* **Your goal**: From the listing below, return each line that includes "parts".

Rows from a dataset of clips and code:
+ + +
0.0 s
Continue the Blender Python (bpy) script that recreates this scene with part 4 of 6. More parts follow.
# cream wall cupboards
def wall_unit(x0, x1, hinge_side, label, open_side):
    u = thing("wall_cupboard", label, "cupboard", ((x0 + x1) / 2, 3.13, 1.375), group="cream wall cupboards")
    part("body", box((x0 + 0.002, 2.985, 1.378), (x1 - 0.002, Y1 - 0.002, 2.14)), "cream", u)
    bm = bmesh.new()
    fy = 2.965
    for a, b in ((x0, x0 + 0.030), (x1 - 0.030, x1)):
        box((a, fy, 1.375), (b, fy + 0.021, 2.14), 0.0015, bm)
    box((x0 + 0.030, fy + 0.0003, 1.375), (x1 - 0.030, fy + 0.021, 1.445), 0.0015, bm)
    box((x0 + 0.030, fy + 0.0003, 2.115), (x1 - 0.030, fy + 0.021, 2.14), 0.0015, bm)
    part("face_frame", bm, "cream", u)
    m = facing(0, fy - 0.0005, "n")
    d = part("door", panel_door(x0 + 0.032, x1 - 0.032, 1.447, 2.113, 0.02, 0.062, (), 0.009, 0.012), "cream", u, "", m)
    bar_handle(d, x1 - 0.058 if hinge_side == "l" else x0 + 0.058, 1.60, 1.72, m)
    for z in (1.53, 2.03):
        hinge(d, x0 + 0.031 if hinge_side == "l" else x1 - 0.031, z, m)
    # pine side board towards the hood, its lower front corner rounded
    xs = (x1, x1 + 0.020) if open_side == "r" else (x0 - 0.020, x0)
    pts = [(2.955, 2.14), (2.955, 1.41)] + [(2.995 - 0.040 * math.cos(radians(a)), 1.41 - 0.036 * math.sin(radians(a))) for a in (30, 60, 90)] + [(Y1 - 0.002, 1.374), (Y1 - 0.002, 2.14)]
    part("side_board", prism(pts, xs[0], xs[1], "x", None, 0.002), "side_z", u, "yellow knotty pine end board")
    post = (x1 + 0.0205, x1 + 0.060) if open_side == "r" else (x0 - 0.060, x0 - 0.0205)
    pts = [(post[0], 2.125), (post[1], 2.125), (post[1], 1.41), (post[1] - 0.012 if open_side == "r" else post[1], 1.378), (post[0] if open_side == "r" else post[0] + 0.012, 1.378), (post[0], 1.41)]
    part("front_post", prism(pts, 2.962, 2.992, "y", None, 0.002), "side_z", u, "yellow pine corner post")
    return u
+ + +
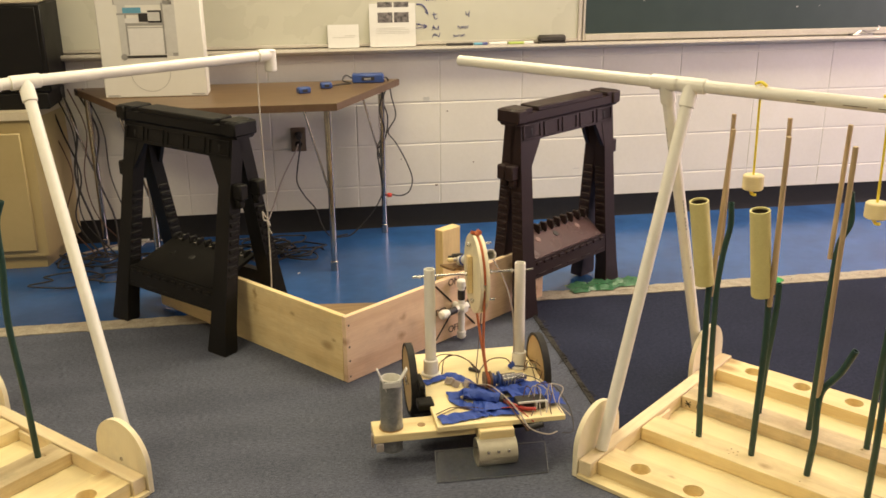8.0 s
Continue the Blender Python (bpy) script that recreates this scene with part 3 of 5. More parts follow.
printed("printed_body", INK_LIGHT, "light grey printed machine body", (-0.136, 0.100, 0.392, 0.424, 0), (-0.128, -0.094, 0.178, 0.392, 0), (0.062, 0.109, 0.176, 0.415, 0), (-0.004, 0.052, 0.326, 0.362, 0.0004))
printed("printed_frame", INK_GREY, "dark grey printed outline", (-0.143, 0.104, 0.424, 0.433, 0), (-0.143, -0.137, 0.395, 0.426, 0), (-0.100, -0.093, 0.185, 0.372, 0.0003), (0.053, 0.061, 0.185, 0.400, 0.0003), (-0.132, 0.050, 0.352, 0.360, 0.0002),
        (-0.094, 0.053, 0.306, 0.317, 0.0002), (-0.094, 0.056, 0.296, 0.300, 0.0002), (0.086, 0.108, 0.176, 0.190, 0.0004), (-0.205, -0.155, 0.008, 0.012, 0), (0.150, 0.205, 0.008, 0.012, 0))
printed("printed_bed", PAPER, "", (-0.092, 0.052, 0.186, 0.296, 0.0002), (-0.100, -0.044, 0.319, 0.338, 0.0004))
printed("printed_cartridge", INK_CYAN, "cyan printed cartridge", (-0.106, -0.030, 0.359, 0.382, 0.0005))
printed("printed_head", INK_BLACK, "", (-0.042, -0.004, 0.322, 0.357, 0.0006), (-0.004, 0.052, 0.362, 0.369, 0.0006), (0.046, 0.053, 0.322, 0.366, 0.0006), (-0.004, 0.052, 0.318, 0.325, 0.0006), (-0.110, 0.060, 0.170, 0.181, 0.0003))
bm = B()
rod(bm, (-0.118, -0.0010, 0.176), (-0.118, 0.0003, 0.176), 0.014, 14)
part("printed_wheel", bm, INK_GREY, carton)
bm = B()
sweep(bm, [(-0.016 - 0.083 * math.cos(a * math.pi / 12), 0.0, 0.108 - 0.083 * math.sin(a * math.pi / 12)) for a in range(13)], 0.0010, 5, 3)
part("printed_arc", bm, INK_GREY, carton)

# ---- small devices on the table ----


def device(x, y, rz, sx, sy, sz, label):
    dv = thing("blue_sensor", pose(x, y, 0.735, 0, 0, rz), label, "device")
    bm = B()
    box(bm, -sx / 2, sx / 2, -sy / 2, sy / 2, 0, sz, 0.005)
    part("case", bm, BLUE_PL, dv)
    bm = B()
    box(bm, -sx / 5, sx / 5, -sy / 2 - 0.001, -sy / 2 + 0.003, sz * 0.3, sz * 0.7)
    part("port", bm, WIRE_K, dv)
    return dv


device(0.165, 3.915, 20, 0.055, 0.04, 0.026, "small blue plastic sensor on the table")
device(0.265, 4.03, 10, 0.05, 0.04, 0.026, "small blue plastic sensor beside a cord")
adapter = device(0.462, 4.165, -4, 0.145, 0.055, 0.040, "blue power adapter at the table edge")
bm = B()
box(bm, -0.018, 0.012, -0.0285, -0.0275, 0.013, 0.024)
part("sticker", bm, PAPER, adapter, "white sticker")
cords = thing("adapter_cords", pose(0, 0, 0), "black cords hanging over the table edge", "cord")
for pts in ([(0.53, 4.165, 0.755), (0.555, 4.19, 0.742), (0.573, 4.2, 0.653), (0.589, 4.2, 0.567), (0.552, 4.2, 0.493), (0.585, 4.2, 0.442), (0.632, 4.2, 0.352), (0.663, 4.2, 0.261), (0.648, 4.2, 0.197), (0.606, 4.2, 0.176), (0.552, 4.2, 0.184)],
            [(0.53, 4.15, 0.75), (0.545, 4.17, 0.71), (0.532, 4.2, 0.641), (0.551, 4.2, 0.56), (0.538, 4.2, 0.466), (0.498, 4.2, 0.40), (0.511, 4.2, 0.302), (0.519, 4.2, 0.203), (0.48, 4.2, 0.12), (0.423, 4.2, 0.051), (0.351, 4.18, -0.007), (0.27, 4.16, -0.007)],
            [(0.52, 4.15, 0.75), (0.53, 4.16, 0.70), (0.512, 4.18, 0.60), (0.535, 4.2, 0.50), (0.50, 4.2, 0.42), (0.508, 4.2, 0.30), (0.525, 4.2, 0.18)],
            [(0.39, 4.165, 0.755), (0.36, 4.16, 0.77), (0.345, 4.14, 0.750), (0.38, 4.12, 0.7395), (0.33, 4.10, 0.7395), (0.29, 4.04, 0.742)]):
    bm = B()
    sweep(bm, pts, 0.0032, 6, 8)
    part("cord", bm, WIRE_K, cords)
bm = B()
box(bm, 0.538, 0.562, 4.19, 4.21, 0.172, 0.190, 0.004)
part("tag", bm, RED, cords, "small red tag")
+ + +
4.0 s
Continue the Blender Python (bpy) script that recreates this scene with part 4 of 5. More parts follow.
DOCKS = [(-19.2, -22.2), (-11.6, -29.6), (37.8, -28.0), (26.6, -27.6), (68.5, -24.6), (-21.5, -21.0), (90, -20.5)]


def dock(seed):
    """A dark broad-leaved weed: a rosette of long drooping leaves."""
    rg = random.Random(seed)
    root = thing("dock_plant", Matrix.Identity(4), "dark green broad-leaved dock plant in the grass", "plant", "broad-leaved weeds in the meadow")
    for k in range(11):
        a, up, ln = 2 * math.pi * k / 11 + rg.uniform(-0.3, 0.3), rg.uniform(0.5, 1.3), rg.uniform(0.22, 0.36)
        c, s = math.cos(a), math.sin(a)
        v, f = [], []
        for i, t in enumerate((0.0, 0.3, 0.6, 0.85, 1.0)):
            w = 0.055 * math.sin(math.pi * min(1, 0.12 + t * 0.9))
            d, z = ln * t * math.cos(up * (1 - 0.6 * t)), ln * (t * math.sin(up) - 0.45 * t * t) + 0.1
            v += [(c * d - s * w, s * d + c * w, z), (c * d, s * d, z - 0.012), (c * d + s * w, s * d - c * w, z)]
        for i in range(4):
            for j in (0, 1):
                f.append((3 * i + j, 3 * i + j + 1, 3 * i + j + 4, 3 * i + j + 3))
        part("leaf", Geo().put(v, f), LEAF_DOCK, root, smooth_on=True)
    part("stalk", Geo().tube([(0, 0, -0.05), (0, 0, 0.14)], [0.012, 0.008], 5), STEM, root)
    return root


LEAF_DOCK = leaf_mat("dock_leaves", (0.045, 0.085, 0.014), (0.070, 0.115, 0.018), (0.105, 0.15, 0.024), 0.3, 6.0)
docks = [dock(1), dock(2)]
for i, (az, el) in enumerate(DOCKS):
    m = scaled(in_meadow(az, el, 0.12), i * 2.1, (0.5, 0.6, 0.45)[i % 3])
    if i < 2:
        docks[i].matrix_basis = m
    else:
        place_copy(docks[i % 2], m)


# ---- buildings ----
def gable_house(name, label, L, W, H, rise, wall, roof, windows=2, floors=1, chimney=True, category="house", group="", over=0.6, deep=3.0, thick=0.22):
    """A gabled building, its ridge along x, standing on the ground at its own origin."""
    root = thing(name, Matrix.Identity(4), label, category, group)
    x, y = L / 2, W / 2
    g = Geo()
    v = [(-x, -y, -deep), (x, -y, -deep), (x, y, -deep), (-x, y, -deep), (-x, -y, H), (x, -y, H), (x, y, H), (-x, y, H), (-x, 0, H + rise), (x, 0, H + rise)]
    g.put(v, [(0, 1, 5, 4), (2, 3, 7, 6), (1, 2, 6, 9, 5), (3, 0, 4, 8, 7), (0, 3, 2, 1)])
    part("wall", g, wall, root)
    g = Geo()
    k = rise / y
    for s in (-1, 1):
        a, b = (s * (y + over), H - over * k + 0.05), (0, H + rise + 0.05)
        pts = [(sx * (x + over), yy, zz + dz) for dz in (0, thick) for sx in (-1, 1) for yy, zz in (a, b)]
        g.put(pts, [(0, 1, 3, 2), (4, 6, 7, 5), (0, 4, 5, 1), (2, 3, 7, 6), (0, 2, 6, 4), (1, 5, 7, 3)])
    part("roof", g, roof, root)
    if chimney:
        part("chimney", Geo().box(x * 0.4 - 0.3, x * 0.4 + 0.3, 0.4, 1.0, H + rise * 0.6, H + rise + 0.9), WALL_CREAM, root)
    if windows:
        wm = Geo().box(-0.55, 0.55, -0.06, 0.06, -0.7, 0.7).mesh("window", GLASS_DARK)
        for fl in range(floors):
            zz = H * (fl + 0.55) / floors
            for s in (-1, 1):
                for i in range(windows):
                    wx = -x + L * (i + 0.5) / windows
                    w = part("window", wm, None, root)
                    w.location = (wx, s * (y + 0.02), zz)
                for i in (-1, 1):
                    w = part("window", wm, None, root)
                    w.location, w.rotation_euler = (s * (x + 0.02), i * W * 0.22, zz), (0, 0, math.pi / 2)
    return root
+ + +
* **Task result**:
Continue the Blender Python (bpy) script that recreates this scene with part 4 of 6. More parts follow.
Continue the Blender Python (bpy) script that recreates this scene with part 3 of 5. More parts follow.
Continue the Blender Python (bpy) script that recreates this scene with part 4 of 5. More parts follow.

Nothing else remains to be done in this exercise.